** What needs to be done **
Where a line of the listing below includes the word "follow", reproduce that line.

** Records with scene code **
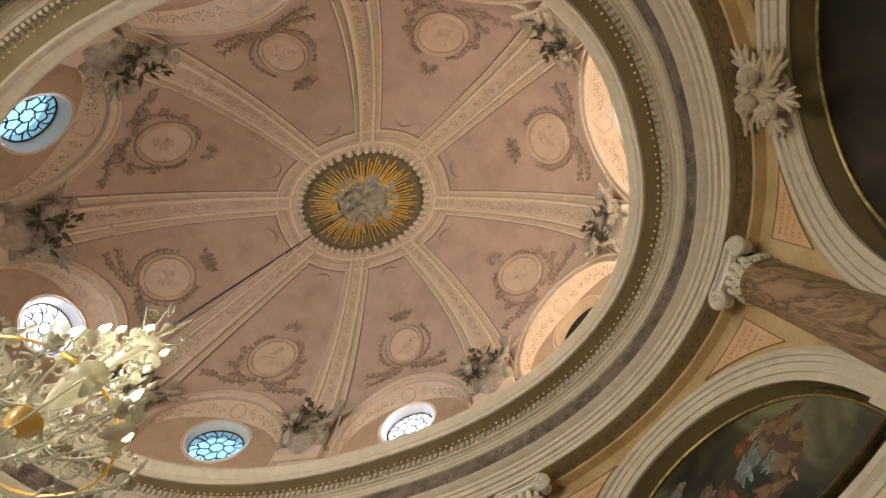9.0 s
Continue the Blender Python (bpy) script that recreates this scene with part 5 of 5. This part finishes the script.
for tier, (count, r, z, z0, turn) in enumerate(((9, 0.64, 3.36, 3.26, 0.1), (6, 0.44, 3.70, 3.58, 0.35), (5, 0.18, 4.20, 4.0, 0.6))):
    for k in range(count):
        w = turn + 2 * math.pi * k / count
        c, s = math.cos(w), math.sin(w)
        arm = []
        for j in range(17):
            u = j / 16
            q = 0.04 + (r - 0.04) * u
            arm.append((q * c, q * s, z0 - 0.16 * math.sin(u * math.pi) * (1 - 0.3 * u) + (z - z0) * u * u))
        m = Mesh().tube(arm, 0.011, 6)
        curl = []
        for j in range(20):
            a = j / 19 * 2.6 * math.pi
            q = 0.075 * (1 - 0.75 * j / 19)
            curl.append(((r * 0.62 + q * math.cos(a)) * c, (r * 0.62 + q * math.cos(a)) * s, z - 0.02 + q * math.sin(a)))
        m.tube(curl, 0.010, 5)
        for at_r, up_, size_ in ((0.35, 0.10, 0.06), (0.85, -0.10, 0.055)):
            pts = []
            for j in range(18):
                a = j / 17 * 2.4 * math.pi + (0 if up_ > 0 else math.pi)
                q = size_ * (1 - 0.75 * j / 17)
                pts.append(((r * at_r + q * math.cos(a)) * c, (r * at_r + q * math.cos(a)) * s, z + up_ + q * math.sin(a)))
            m.tube(pts, 0.008, 5)
        lit = tier == 2 or k % 4 == tier
        hang("arm", m, CRYSTAL)
        dish = Mesh().grid([[((r + q * math.cos(a) * (1 + 0.10 * math.cos(9 * a)) * 1.0) * c - q * math.sin(a) * s, (r + q * math.cos(a) * (1 + 0.10 * math.cos(9 * a))) * s + q * math.sin(a) * c, z + h) for q, h in ((0.01, 0.0), (0.035, 0.004), (0.056, 0.022), (0.053, 0.026), (0.035, 0.012), (0.01, 0.01))] for a in [2 * math.pi * t / 36 for t in range(37)]])
        hang("drip_dish", dish, CRYSTAL, "scalloped milky glass dish")
        hang("candle", Mesh().lathe([(0.0, z), (0.016, z), (0.016, z + 0.10), (0.012, z + 0.105), (0.0, z + 0.106)], 10, (r * c, r * s)), CAPITAL)
        hang("bulb", Mesh().lathe([(0.0, z + 0.10), (0.012, z + 0.105), (0.020, z + 0.135), (0.014, z + 0.165), (0.004, z + 0.19), (0.0, z + 0.195)], 10, (r * c, r * s)), BULB if lit else BULB_OFF, "lit flame-shaped bulb" if lit else "unlit flame-shaped bulb")
        if k % 2:
            continue
        # a scalloped glass leaf between the arms, cupped and tilted
        w2 = w + math.pi / count
        c2, s2 = math.cos(w2), math.sin(w2)
        fr, fz = r * 0.86, z + 0.05
        B = Matrix.Rotation(w2, 3, "Z") @ Matrix.Rotation(rnd.uniform(-0.9, -0.2), 3, "Y") @ Matrix.Rotation(rnd.uniform(-0.4, 0.4), 3, "X")
        size_ = 0.092 if tier < 2 else 0.07
        rows = []
        for t in range(45):
            a = -2.5 + 5.0 * t / 44
            edge = 1 + 0.07 * abs(math.sin(7.5 * a))
            rows.append([Vector((fr * c2, fr * s2, fz)) + B @ Vector((size_ * q * edge * math.cos(a), size_ * q * edge * math.sin(a) * 0.9, up_ * size_)) for q, up_ in ((0.05, 0.0), (0.45, 0.05), (0.8, 0.17), (1.0, 0.33), (0.98, 0.36), (0.78, 0.21), (0.4, 0.09), (0.05, 0.05))])
        fl = Mesh().grid(rows)
        fl.tube([(0.05 * c2, 0.05 * s2, z0 + 0.04), (fr * 0.5 * c2, fr * 0.5 * s2, z0 - 0.03), (fr * c2, fr * s2, fz)], 0.007, 5)
        hang("glass_leaf", fl, CRYSTAL, "scalloped milky glass leaf")
chain = Mesh()
for k in range(10):
    w = 2 * math.pi * k / 10 + 0.1
    for j in range(13):
        u = j / 12
        r, z = 0.20 + 0.44 * u, 4.18 - 0.72 * u - 0.16 * math.sin(u * math.pi)
        chain.ball((r * math.cos(w), r * math.sin(w), z), (0.015, 0.015, 0.018), None, 4, 6)
    for j in range(4):
        chain.ball((0.66 * math.cos(w), 0.66 * math.sin(w), 3.35 - 0.045 * j), (0.012, 0.012, 0.02), None, 4, 6)
hang("bead_chain", chain, CRYSTAL)["kind"] = "stuff"
crown = Mesh()
for k in range(7):
    w = 2 * math.pi * k / 7
    pts = []
    for j in range(24):
        a = j / 23 * 2.4 * math.pi
        q = 0.06 * (1 - 0.7 * j / 23)
        pts.append(((0.17 + q * math.cos(a)) * math.cos(w), (0.17 + q * math.cos(a)) * math.sin(w), 4.64 + q * math.sin(a)))
    crown.tube([(0.03 * math.cos(w), 0.03 * math.sin(w), 4.46), (0.12 * math.cos(w), 0.12 * math.sin(w), 4.50)] + pts, 0.008, 5)
hang("crown_scroll", crown, CRYSTAL)
tagged(ch, "tiered milky glass chandelier with candle bulbs and scalloped glass leaves", "chandelier")
cb = part("cable", Mesh().tube([(0, 0, 4.76), (0, 0, 8.0), (0, 0, ZT - 0.16)], 0.011, 6), CABLE)
tagged(cb, "dark cable holding up the chandelier", "cable")
part("joint", Mesh().ball((0, 0, 7.2), (0.02, 0.02, 0.05), None, 6, 8), CABLE, cb)
part("joint", Mesh().ball((0, 0, 9.6), (0.02, 0.02, 0.05), None, 6, 8), CABLE, cb)
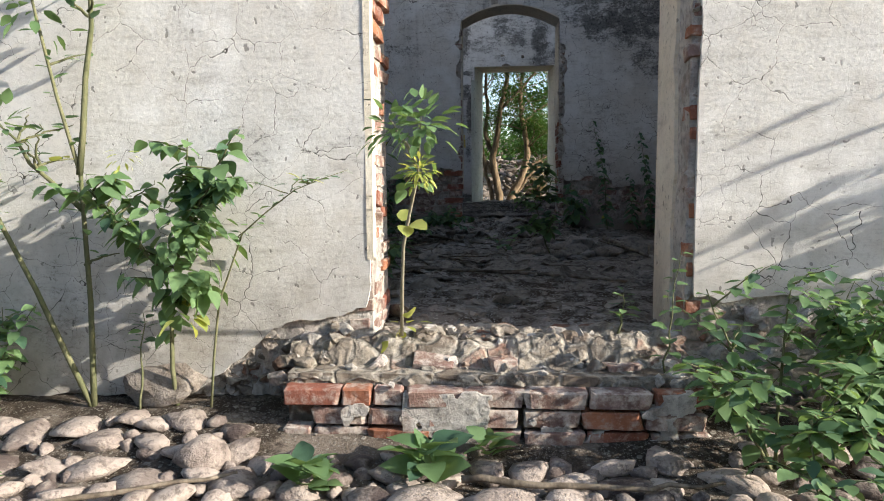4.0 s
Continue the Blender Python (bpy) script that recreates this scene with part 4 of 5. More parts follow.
# foot of the west wall
for y0, y1, z0, n in ((3.3, 4.4, 0.62, 4), (4.5, 5.2, 0.6, 3)):
    for k in range(n):
        y = y0 + rng.uniform(0, 0.15)
        while y < y1 - 0.1 * k:
            if rng.random() < 0.8:
                lay_brick(wall_west, (-2.40, y + 0.11, z0 + k * COURSE), (0.12, 0.22, 0.066), rng, BRICK_OLD if rng.random() < 0.88 else BRICK, 3)
            y += 0.25
# ragged brick corners of the end wall and its small window
for k in range(30):
    z = 2.95 + k * COURSE
    if z < 3.5 or z > 4.3:
        lay_brick(wall_end, (1.68 - rng.uniform(0, 0.05), 10.318, z), (0.24, 0.14, 0.074), rng, BRICK if rng.random() < 0.2 else BRICK_DARK, 4)
    if rng.random() < 0.8:
        lay_brick(wall_end, (-2.1 + rng.uniform(0, 0.06), 10.32, 1.3 + z - 2.0), (0.2, 0.14, 0.066), rng, BRICK_DARK if rng.random() < 0.75 else BRICK, 3)
for z in (1.42, 1.52, 2.3, 2.38, 2.46):
    lay_brick(wall_end, (-2.06, 10.318, z), (0.18, 0.13, 0.066), rng, BRICK_DARK, 4)
for z, x, w in ((3.05, 0.83, 0.08), (2.96, 0.82, 0.07), (2.87, 0.83, 0.08), (2.78, 0.82, 0.08), (2.7, 0.84, 0.09), (3.13, 1.0, 0.2), (3.13, 1.17, 0.1), (3.04, 0.91, 0.1), (2.96, 0.92, 0.12), (2.87, 0.9, 0.1), (2.78, 0.93, 0.1), (2.98, 1.24, 0.08), (2.9, 1.25, 0.1)):
    lay_brick(wall_end, (x, 10.27 if x < 0.86 else 10.322, z), (w, 0.13, 0.07), rng, BRICK if x > 1.1 else BRICK_DARK if rng.random() < 0.5 else BRICK_OLD, 4)
for cx, cz, w in ((-1.02, 4.33, 0.3), (-0.9, 4.4, 0.12), (-1.1, 4.39, 0.12), (0.5, 4.31, 0.26), (0.42, 4.39, 0.1), (0.69, 4.42, 0.07), (0.7, 4.52, 0.08)):
    lay_brick(wall_end, (cx, 10.318, cz), (w, 0.12, 0.066), rng, BRICK if rng.random() < 0.35 else BRICK_DARK, 5)
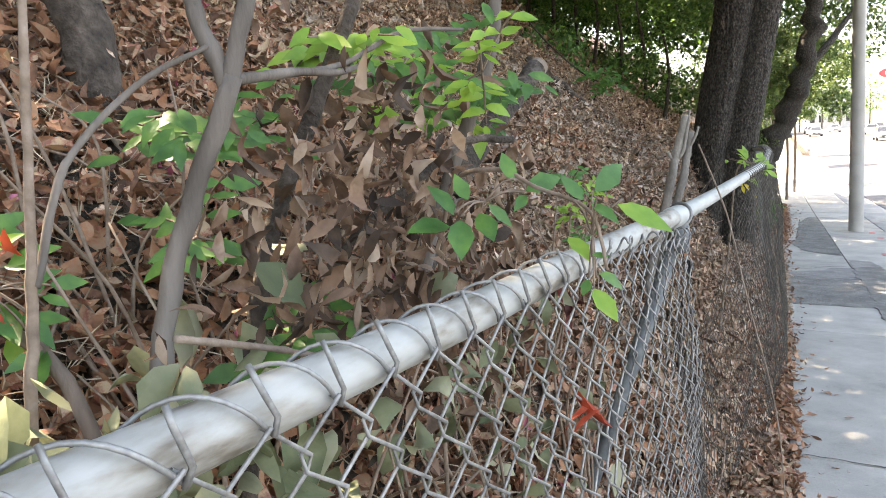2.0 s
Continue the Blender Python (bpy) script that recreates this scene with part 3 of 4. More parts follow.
def straw(name, y0, y1, x0, x1, count, seed, material):
    """Dry grass and leaf stalks lying among the leaves."""
    rs = np.random.RandomState(seed)
    xs, ys = rs.uniform(x0, x1, count), rs.uniform(y0, y1, count)
    pos = np.array([(x, y, bank_z(x, y) + 0.02) for x, y in zip(xs, ys)]) + rs.uniform(0, 0.03, (count, 1)) * (0.5, 0, 1)
    nor = np.tile((0.75, -0.2, 0.8), (count, 1)) + rs.normal(0, 0.5, (count, 3))
    L = rs.uniform(0.04, 0.16, count)
    v, f = leaf_batch(pos, nor, rs.normal(0, 1, (count, 3)), L, np.full(count, 0.0028), rs.normal(0, 0.5, count), np.zeros(count), True)
    tagged(new(name, fast_mesh(name, v, f, material)), "dry straw and leaf stalks among the fallen leaves", "straw", kind="stuff")


M_STRAW = mat("straw", [(0.1, (0.16, 0.12, 0.08)), (0.5, (0.36, 0.29, 0.20)), (0.9, (0.55, 0.47, 0.36))], 10, 3, 0.8, bump=0.0, island=0.8)
straw("dry_straw", 0.4, 6.5, -1.8, 0.5, 11000, 35, M_STRAW)
straw("dry_straw", 6.5, 12.0, -1.8, 0.6, 11000, 36, M_STRAW)

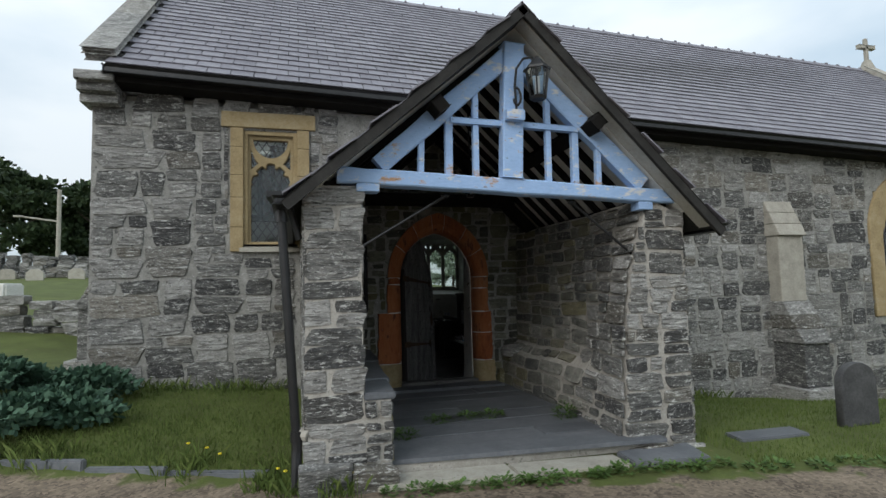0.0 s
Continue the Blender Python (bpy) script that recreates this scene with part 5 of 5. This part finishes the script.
def sheet(q, y, label, kind=""):
    """A pinned sheet: corners bottom-left, bottom-right, top-right, top-left on the board."""
    g = on_board("paper", plate(q, [], y - 0.0015, y), M_paper, label)
    bl, br, tr, tl = [Vector(p) for p in q]
    at = lambda s, t: (bl.lerp(br, s)).lerp(tl.lerp(tr, s), t)
    def bar(s0, s1, t0, t1, mat, nm):
        on_board(nm, plate([tuple(at(s0, t0)), tuple(at(s1, t0)), tuple(at(s1, t1)), tuple(at(s0, t1))], [], y - 0.0025, y - 0.0017), mat, "", g)
    rnd = random.Random(q[0][0] * 100)
    if kind == "poster":
        bar(0.06, 0.94, 0.86, 0.97, M_redink, "red_banner")
        bar(0.05, 0.95, 0.12, 0.44, M_redink, "red_block")
        for k in range(5):
            bar(0.08, 0.9 - 0.1 * (k % 2), 0.52 + 0.06 * k, 0.535 + 0.06 * k, M_ink, "print_line")
        bar(0.08, 0.2, 0.02, 0.09, M_ink, "print_block")
    else:
        n = 6 if kind == "small" else 17
        for k in range(n):
            t = 0.1 + 0.76 * k / n
            if rnd.random() < 0.85:
                bar(0.1 + (0.15 if kind == "centred" else 0), 0.9 - rnd.uniform(0, 0.25), t, t + 0.016 * 17 / max(n, 12), M_ink, "print_line")
        bar(0.3, 0.7, 0.91, 0.93, M_ink, "print_line")
        if kind == "red":
            bar(0.35, 0.7, 0.005, 0.10, M_redink, "red_stripe")
            bar(0.0, 0.15, 0.0, 0.09, M_redink, "red_stripe")
    for s in (0.08, 0.92):
        p = at(s, 0.97)
        on_board("drawing_pin", ball((p.x, y - 0.004, p.y), 0.006, sub=1), M_ink, "", g)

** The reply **
Continue the Blender Python (bpy) script that recreates this scene with part 4 of 5. More parts follow.
Continue the Blender Python (bpy) script that recreates this scene with part 3 of 4. More parts follow.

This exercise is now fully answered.